**Written exercise**
Transcribe all of the material exactly, except for its pictures.

◇ ◇ ◇ ◇

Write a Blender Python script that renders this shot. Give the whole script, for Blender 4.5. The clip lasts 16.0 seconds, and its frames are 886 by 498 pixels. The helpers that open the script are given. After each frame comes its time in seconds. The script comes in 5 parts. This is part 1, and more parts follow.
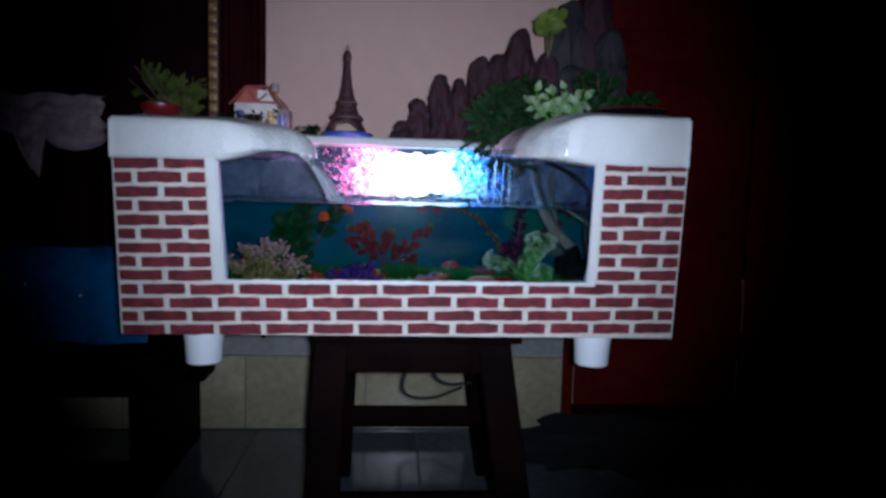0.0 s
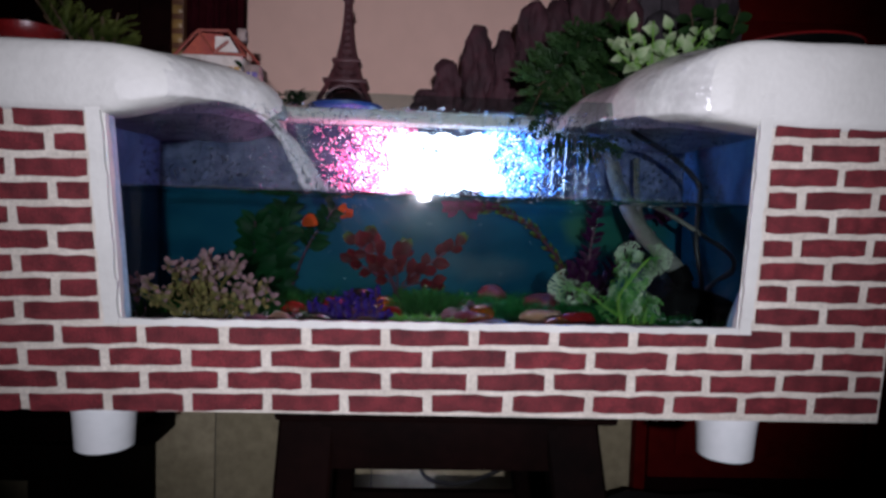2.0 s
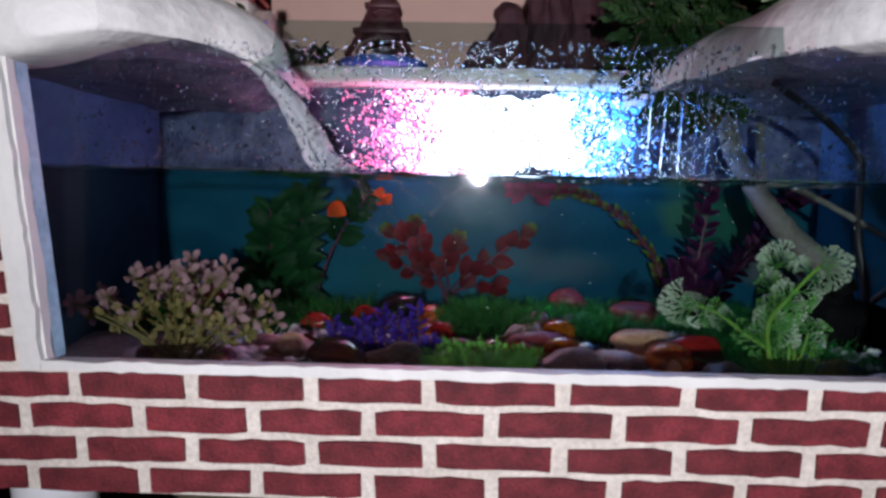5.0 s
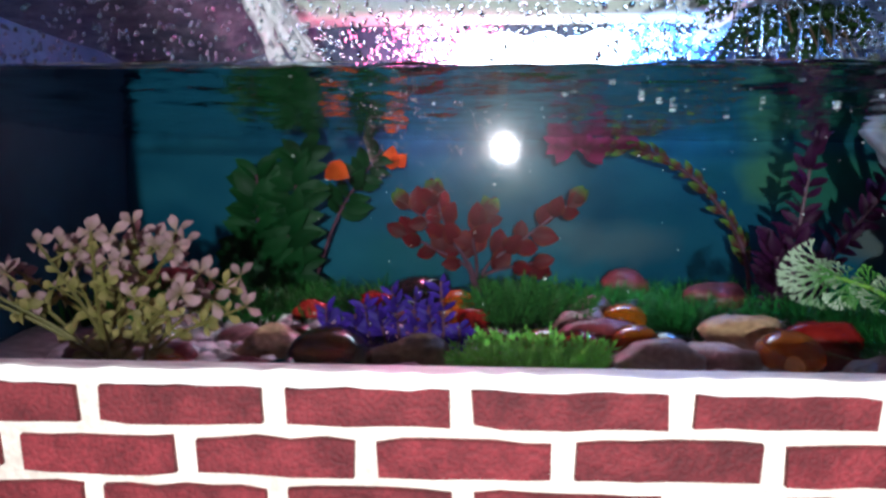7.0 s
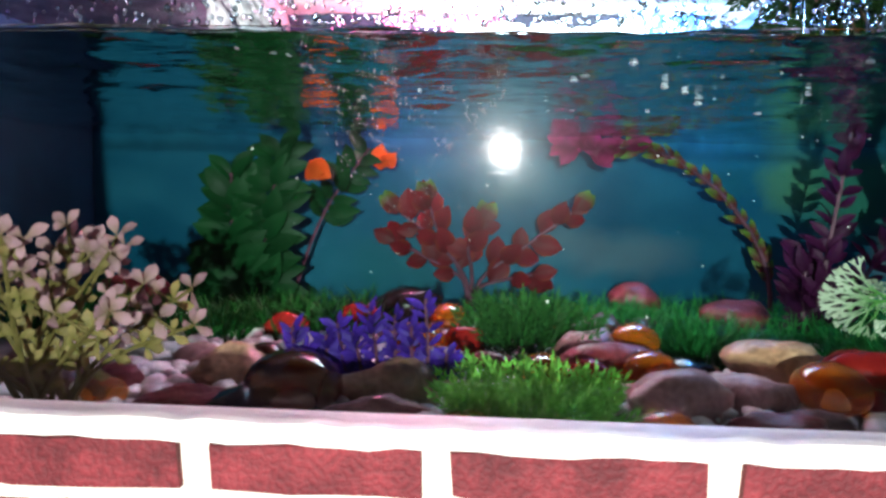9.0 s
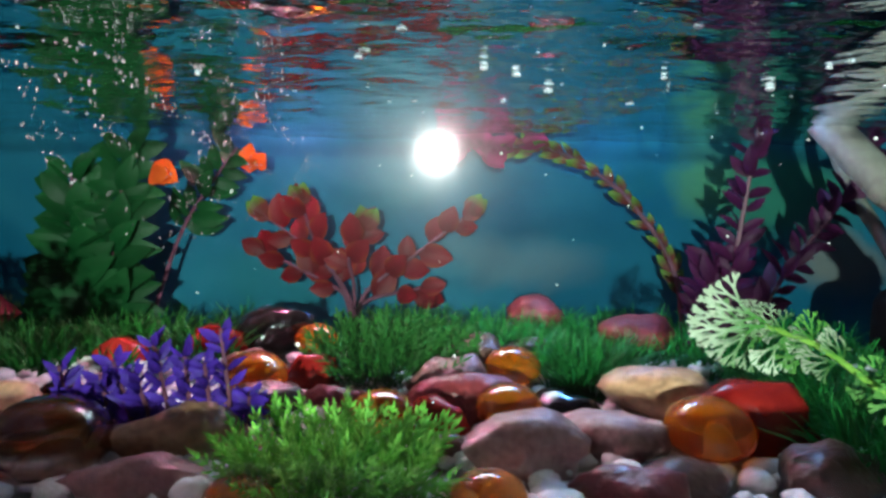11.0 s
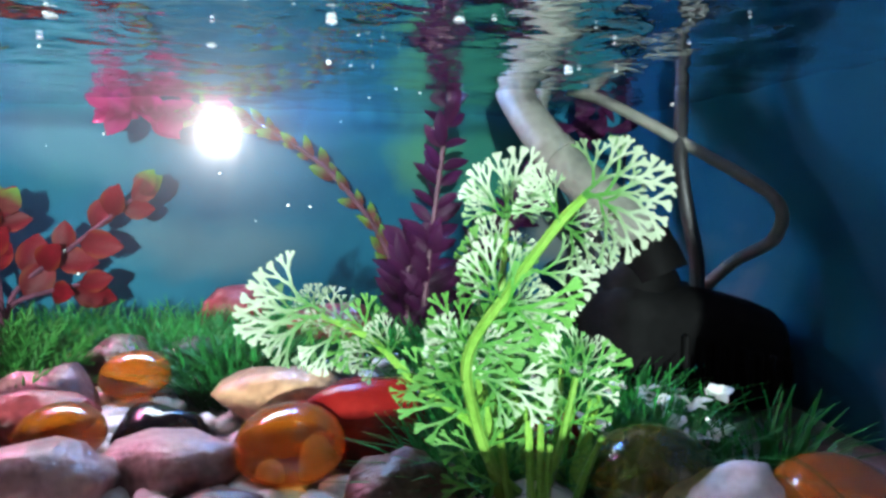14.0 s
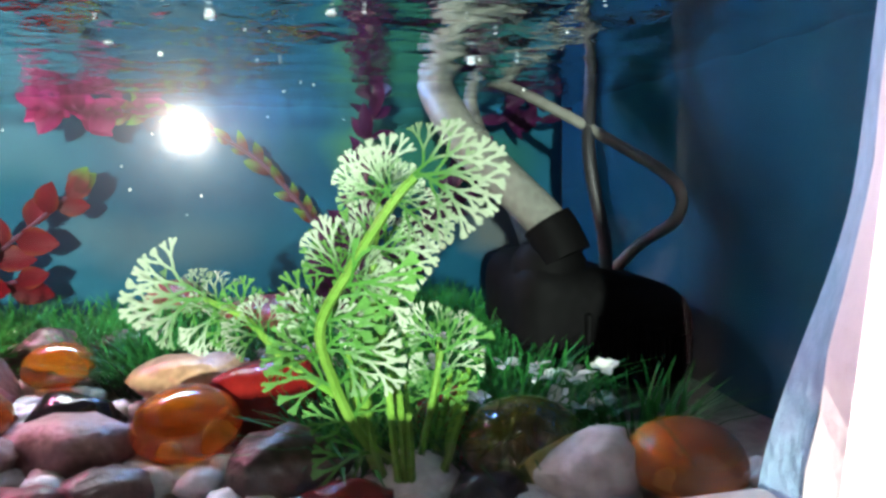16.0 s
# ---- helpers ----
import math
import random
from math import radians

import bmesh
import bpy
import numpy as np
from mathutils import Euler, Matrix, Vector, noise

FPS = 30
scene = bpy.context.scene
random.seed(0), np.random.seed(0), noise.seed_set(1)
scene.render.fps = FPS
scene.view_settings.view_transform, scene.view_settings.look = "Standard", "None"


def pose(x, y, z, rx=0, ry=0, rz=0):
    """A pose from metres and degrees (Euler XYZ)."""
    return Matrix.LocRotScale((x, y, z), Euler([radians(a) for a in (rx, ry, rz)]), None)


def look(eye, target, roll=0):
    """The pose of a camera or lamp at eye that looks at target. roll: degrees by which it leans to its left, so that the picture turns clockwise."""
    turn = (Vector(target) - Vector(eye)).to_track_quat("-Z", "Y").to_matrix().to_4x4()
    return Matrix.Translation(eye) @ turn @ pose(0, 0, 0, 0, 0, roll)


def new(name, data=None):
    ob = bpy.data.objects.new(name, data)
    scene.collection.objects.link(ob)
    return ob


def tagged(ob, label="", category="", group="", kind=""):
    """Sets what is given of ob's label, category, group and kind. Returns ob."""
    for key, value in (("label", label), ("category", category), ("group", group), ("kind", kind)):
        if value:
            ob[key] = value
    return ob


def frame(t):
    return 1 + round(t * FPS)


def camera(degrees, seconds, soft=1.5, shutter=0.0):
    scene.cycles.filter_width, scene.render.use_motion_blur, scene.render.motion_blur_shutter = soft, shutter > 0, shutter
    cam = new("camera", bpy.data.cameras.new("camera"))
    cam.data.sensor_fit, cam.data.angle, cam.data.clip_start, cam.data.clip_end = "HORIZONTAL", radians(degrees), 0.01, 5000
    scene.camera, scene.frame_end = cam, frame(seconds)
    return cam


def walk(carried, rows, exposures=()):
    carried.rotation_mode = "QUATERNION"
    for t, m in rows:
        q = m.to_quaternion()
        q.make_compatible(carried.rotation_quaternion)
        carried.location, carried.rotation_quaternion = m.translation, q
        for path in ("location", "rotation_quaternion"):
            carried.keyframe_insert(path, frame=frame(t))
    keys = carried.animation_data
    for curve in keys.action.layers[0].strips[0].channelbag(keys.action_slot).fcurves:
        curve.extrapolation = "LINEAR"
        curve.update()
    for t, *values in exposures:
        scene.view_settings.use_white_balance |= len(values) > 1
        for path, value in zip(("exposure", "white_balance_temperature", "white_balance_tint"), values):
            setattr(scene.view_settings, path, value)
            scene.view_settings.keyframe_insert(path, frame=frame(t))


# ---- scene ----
cam = camera(68.8, 16.0, soft=3.0)
PATH = [
    (0, (-0.023, -0.935, 0.611), (0.127, 1.052, 0.436), 1.5),
    (0.5, (-0.033, -0.871, 0.611), (0.096, 1.116, 0.431), 1.4),
    (1, (-0.036, -0.775, 0.6), (0.079, 1.214, 0.424), 1.4),
    (1.5, (-0.036, -0.657, 0.579), (0.054, 1.332, 0.392), 0.6),
    (2, (-0.021, -0.548, 0.576), (0.071, 1.446, 0.461), 1.8),
    (2.5, (0.022, -0.559, 0.589), (0.024, 1.438, 0.48), 1.0),
    (3, (0.092, -0.561, 0.623), (-0.017, 1.428, 0.443), -0.7),
    (3.5, (0.043, -0.516, 0.601), (-0.013, 1.474, 0.415), 1.4),
    (4, (-0.014, -0.476, 0.59), (-0.097, 1.514, 0.412), 1.8),
    (4.2, (-0.021, -0.453, 0.588), (-0.075, 1.538, 0.406), 1.3),
    (6.3, (-0.027, -0.258, 0.556), (-0.151, 1.729, 0.375), 0.5),
    (6.5, (-0.031, -0.253, 0.549), (-0.158, 1.736, 0.384), 0.2),
    (7, (-0.035, -0.221, 0.544), (-0.163, 1.767, 0.361), 0.4),
    (7.5, (-0.037, -0.195, 0.544), (-0.165, 1.793, 0.366), 0.4),
    (8, (-0.041, -0.182, 0.542), (-0.18, 1.806, 0.374), 0.9),
    (8.2, (-0.043, -0.181, 0.544), (-0.176, 1.808, 0.378), 1.2),
    (10.3, (0.004, -0.129, 0.541), (-0.125, 1.859, 0.363), 1.4),
    (10.5, (0.008, -0.123, 0.542), (-0.099, 1.868, 0.39), 1.3),
    (11, (0.035, -0.109, 0.546), (-0.01, 1.884, 0.385), 0.9),
    (11.5, (0.063, -0.093, 0.551), (0.088, 1.899, 0.372), 0.6),
    (12, (0.081, -0.084, 0.547), (0.144, 1.91, 0.408), 0.7),
    (12.5, (0.097, -0.076, 0.546), (0.271, 1.911, 0.391), 0.2),
    (13, (0.117, -0.069, 0.545), (0.35, 1.911, 0.391), 0.6),
    (13.5, (0.14, -0.063, 0.543), (0.448, 1.906, 0.366), -0.1),
    (14, (0.153, -0.062, 0.538), (0.514, 1.896, 0.35), 0.3),
    (14.5, (0.162, -0.068, 0.54), (0.536, 1.888, 0.353), -0.2),
    (15, (0.171, -0.075, 0.536), (0.538, 1.88, 0.333), -0.2),
    (15.5, (0.181, -0.078, 0.534), (0.571, 1.874, 0.339), -0.6),
    (16, (0.187, -0.079, 0.534), (0.579, 1.872, 0.336), -0.9),
]
walk(cam, [(t, look(eye, target, roll)) for t, eye, target, roll in PATH],
     [(0.0, 0.14, 4800, 16), (2.0, 0.18, 5700, 24), (4.2, 0.24, 5750, 24), (6.3, 1.25, 5950, 20), (8.2, 1.65, 6100, 15), (10.5, 2.45, 6350, 5), (11.5, 2.4, 6300, 8), (12.3, 2.35, 6150, 13),
      (13.2, 2.85, 6000, 14), (14.7, 3.02, 6350, 18), (16.0, 2.82, 6650, 14)])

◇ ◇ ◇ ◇

**Response to this task**
Write a Blender Python script that renders this shot. Give the whole script, for Blender 4.5. The clip lasts 16.0 seconds, and its frames are 886 by 498 pixels. The helpers that open the script are given. After each frame comes its time in seconds. The script comes in 5 parts. This is part 1, and more parts follow.
0.0 s
2.0 s
5.0 s
7.0 s
9.0 s
11.0 s
14.0 s
16.0 s
# ---- helpers ----
import math
import random
from math import radians

import bmesh
import bpy
import numpy as np
from mathutils import Euler, Matrix, Vector, noise

FPS = 30
scene = bpy.context.scene
random.seed(0), np.random.seed(0), noise.seed_set(1)
scene.render.fps = FPS
scene.view_settings.view_transform, scene.view_settings.look = "Standard", "None"


def pose(x, y, z, rx=0, ry=0, rz=0):
    """A pose from metres and degrees (Euler XYZ)."""
    return Matrix.LocRotScale((x, y, z), Euler([radians(a) for a in (rx, ry, rz)]), None)


def look(eye, target, roll=0):
    """The pose of a camera or lamp at eye that looks at target. roll: degrees by which it leans to its left, so that the picture turns clockwise."""
    turn = (Vector(target) - Vector(eye)).to_track_quat("-Z", "Y").to_matrix().to_4x4()
    return Matrix.Translation(eye) @ turn @ pose(0, 0, 0, 0, 0, roll)


def new(name, data=None):
    ob = bpy.data.objects.new(name, data)
    scene.collection.objects.link(ob)
    return ob


def tagged(ob, label="", category="", group="", kind=""):
    """Sets what is given of ob's label, category, group and kind. Returns ob."""
    for key, value in (("label", label), ("category", category), ("group", group), ("kind", kind)):
        if value:
            ob[key] = value
    return ob


def frame(t):
    return 1 + round(t * FPS)


def camera(degrees, seconds, soft=1.5, shutter=0.0):
    scene.cycles.filter_width, scene.render.use_motion_blur, scene.render.motion_blur_shutter = soft, shutter > 0, shutter
    cam = new("camera", bpy.data.cameras.new("camera"))
    cam.data.sensor_fit, cam.data.angle, cam.data.clip_start, cam.data.clip_end = "HORIZONTAL", radians(degrees), 0.01, 5000
    scene.camera, scene.frame_end = cam, frame(seconds)
    return cam


def walk(carried, rows, exposures=()):
    carried.rotation_mode = "QUATERNION"
    for t, m in rows:
        q = m.to_quaternion()
        q.make_compatible(carried.rotation_quaternion)
        carried.location, carried.rotation_quaternion = m.translation, q
        for path in ("location", "rotation_quaternion"):
            carried.keyframe_insert(path, frame=frame(t))
    keys = carried.animation_data
    for curve in keys.action.layers[0].strips[0].channelbag(keys.action_slot).fcurves:
        curve.extrapolation = "LINEAR"
        curve.update()
    for t, *values in exposures:
        scene.view_settings.use_white_balance |= len(values) > 1
        for path, value in zip(("exposure", "white_balance_temperature", "white_balance_tint"), values):
            setattr(scene.view_settings, path, value)
            scene.view_settings.keyframe_insert(path, frame=frame(t))


# ---- scene ----
cam = camera(68.8, 16.0, soft=3.0)
PATH = [
    (0, (-0.023, -0.935, 0.611), (0.127, 1.052, 0.436), 1.5),
    (0.5, (-0.033, -0.871, 0.611), (0.096, 1.116, 0.431), 1.4),
    (1, (-0.036, -0.775, 0.6), (0.079, 1.214, 0.424), 1.4),
    (1.5, (-0.036, -0.657, 0.579), (0.054, 1.332, 0.392), 0.6),
    (2, (-0.021, -0.548, 0.576), (0.071, 1.446, 0.461), 1.8),
    (2.5, (0.022, -0.559, 0.589), (0.024, 1.438, 0.48), 1.0),
    (3, (0.092, -0.561, 0.623), (-0.017, 1.428, 0.443), -0.7),
    (3.5, (0.043, -0.516, 0.601), (-0.013, 1.474, 0.415), 1.4),
    (4, (-0.014, -0.476, 0.59), (-0.097, 1.514, 0.412), 1.8),
    (4.2, (-0.021, -0.453, 0.588), (-0.075, 1.538, 0.406), 1.3),
    (6.3, (-0.027, -0.258, 0.556), (-0.151, 1.729, 0.375), 0.5),
    (6.5, (-0.031, -0.253, 0.549), (-0.158, 1.736, 0.384), 0.2),
    (7, (-0.035, -0.221, 0.544), (-0.163, 1.767, 0.361), 0.4),
    (7.5, (-0.037, -0.195, 0.544), (-0.165, 1.793, 0.366), 0.4),
    (8, (-0.041, -0.182, 0.542), (-0.18, 1.806, 0.374), 0.9),
    (8.2, (-0.043, -0.181, 0.544), (-0.176, 1.808, 0.378), 1.2),
    (10.3, (0.004, -0.129, 0.541), (-0.125, 1.859, 0.363), 1.4),
    (10.5, (0.008, -0.123, 0.542), (-0.099, 1.868, 0.39), 1.3),
    (11, (0.035, -0.109, 0.546), (-0.01, 1.884, 0.385), 0.9),
    (11.5, (0.063, -0.093, 0.551), (0.088, 1.899, 0.372), 0.6),
    (12, (0.081, -0.084, 0.547), (0.144, 1.91, 0.408), 0.7),
    (12.5, (0.097, -0.076, 0.546), (0.271, 1.911, 0.391), 0.2),
    (13, (0.117, -0.069, 0.545), (0.35, 1.911, 0.391), 0.6),
    (13.5, (0.14, -0.063, 0.543), (0.448, 1.906, 0.366), -0.1),
    (14, (0.153, -0.062, 0.538), (0.514, 1.896, 0.35), 0.3),
    (14.5, (0.162, -0.068, 0.54), (0.536, 1.888, 0.353), -0.2),
    (15, (0.171, -0.075, 0.536), (0.538, 1.88, 0.333), -0.2),
    (15.5, (0.181, -0.078, 0.534), (0.571, 1.874, 0.339), -0.6),
    (16, (0.187, -0.079, 0.534), (0.579, 1.872, 0.336), -0.9),
]
walk(cam, [(t, look(eye, target, roll)) for t, eye, target, roll in PATH],
     [(0.0, 0.14, 4800, 16), (2.0, 0.18, 5700, 24), (4.2, 0.24, 5750, 24), (6.3, 1.25, 5950, 20), (8.2, 1.65, 6100, 15), (10.5, 2.45, 6350, 5), (11.5, 2.4, 6300, 8), (12.3, 2.35, 6150, 13),
      (13.2, 2.85, 6000, 14), (14.7, 3.02, 6350, 18), (16.0, 2.82, 6650, 14)])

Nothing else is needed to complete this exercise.